Monday, January 01, 2007

The new "ears" in town...

We're the new "ears" in town... We have been at our present church about a year now. We are getting to know different members and staff personnel. We've been welcomed and loved and encouraged. It's been a good change. I've been allowed to jump in as deep as I care to using my gifts... music, writing and just being "Deb".

And, as I'm in seminary, I know I'm being watched. There are people who go out of their way to be encouraging. (God bless them! They have NO idea how much their prayers and hugs mean...) There are others who wonder why "at my age" I would go back to school. (Yeah. well. Talk to God, I'm just following!)

We have changed churches before, so the predictable is happening. We are learning "who's who" in the church...

  • First - You meet the squeaky wheels, the malcontents, the people who pretend they are friendly only to pump you for information on what you know about the church, or to portray themselves as someone that you "need" to get acquainted and involved. They often introduce you to the leaders and organizers of the church (giving you a carefully biased and constructed opinion of the church's "history".)
  • Second - The folks who are 1000% focused on Jesus, the ones who will give you anything in service of the King, and the ones who are gifted beyond words at what they do.
  • Third - there's miles of folks in-between who are faithful, quiet and servants to the extent that their jobs, families and finances allow.
Unfortunately, the ones who work the hardest to get our ear are the first ones. Their agenda is self-driven. Their suggestive commentary and critiques are poisonous to attitude and serving. They turn people off to the church and her mission... yet they don't leave and go to another church! (Isn't that odd?? If there is so much that is "wrong" then WHY are they still here??)

Kenneth Haugk describes people like this as those who go out of their way to attack people or their performance. The attacks are often behind-the-scenes and with the goal of bringing other people in on their "side" of a situation. They are not as interested in taking power away from others as just making those who are leading to feel unable to lead (or that they are essential to the leader's "success".) [Antagonists in the Church]

When I first sat and talked with experienced pastors about my dreams of going to seminary, they each warned me about "people". One pastor said, "you need to love all of God's sheep, especially the sick ones." Then he went on to tell me about the people in his church who had hurt him terribly, yet who he continued to love and pray for daily. His wife said, "it is a kind of insanity... you keep loving the unloveable yet within limits." Another pastor said, "be prepared to follow Jesus, not the opinions of your ruling elders. And it will be hard."

Geesh. Nothing like scaring me -- and yet it helped me check my resolve and goals with God's heart and will...
So as I am listening more and talking less, I have decided to enter into praying for "the antagonists" I have met...

Easy? Oh no... But even the sick sheep need a pastor...

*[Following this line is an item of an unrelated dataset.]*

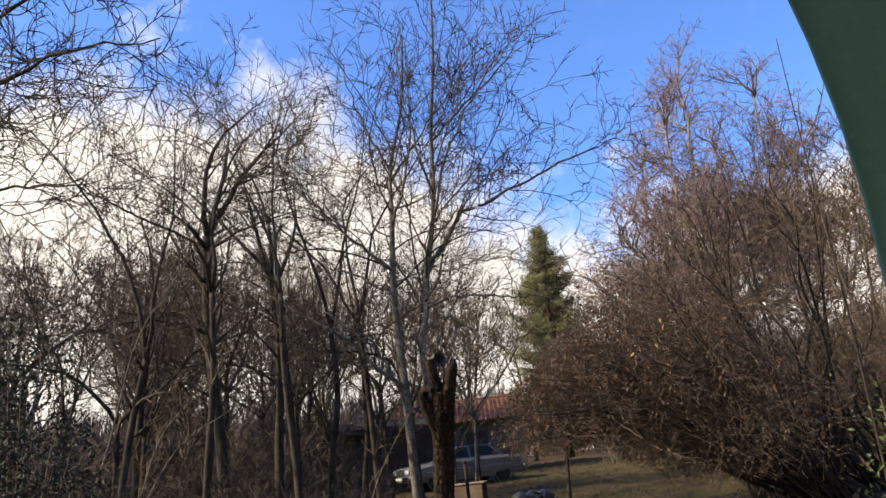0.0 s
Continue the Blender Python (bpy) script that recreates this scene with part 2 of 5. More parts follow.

Thoughtfully, from our home to yours...
Deb

4 comments:

Sally said...

Thought provoking post Deb- it is challenging to consider the voices we hear- critical voices always seem loudest and it is easy to think they are the only ones at times.
Peace and blessings for 2007.

LutheranChik said...

There's a good, if visually dated, film out there that I think Lutheran Brotherhood or AAL (two Lutheran fraternal organizations that later merged to become Thrivent Financial) produced called "The Anxious Church." It addresses the issue of malcontents/instigators/obstructionists in congregations, and one of the points that I found helpful was that persons who exhibit these characteristics in congregations are often people who feel very disempowered/out-of-control in their out-of-church lives. Church sometimes provides them with a platform from which to exercise power, even if in a kind of passive-aggressive way...and change in a church can threaten their feeling of being empowered. It's an interesting film, especially for persons interested in interim or "crisis congregation" ministries.

Iris said...

Deb,

You are way ahead of the game with this kind of understanding. You'll have your challenges, but you're better prepared than most, I must say!

hipastorzwife2B said...

Can't type...still thinking, good job.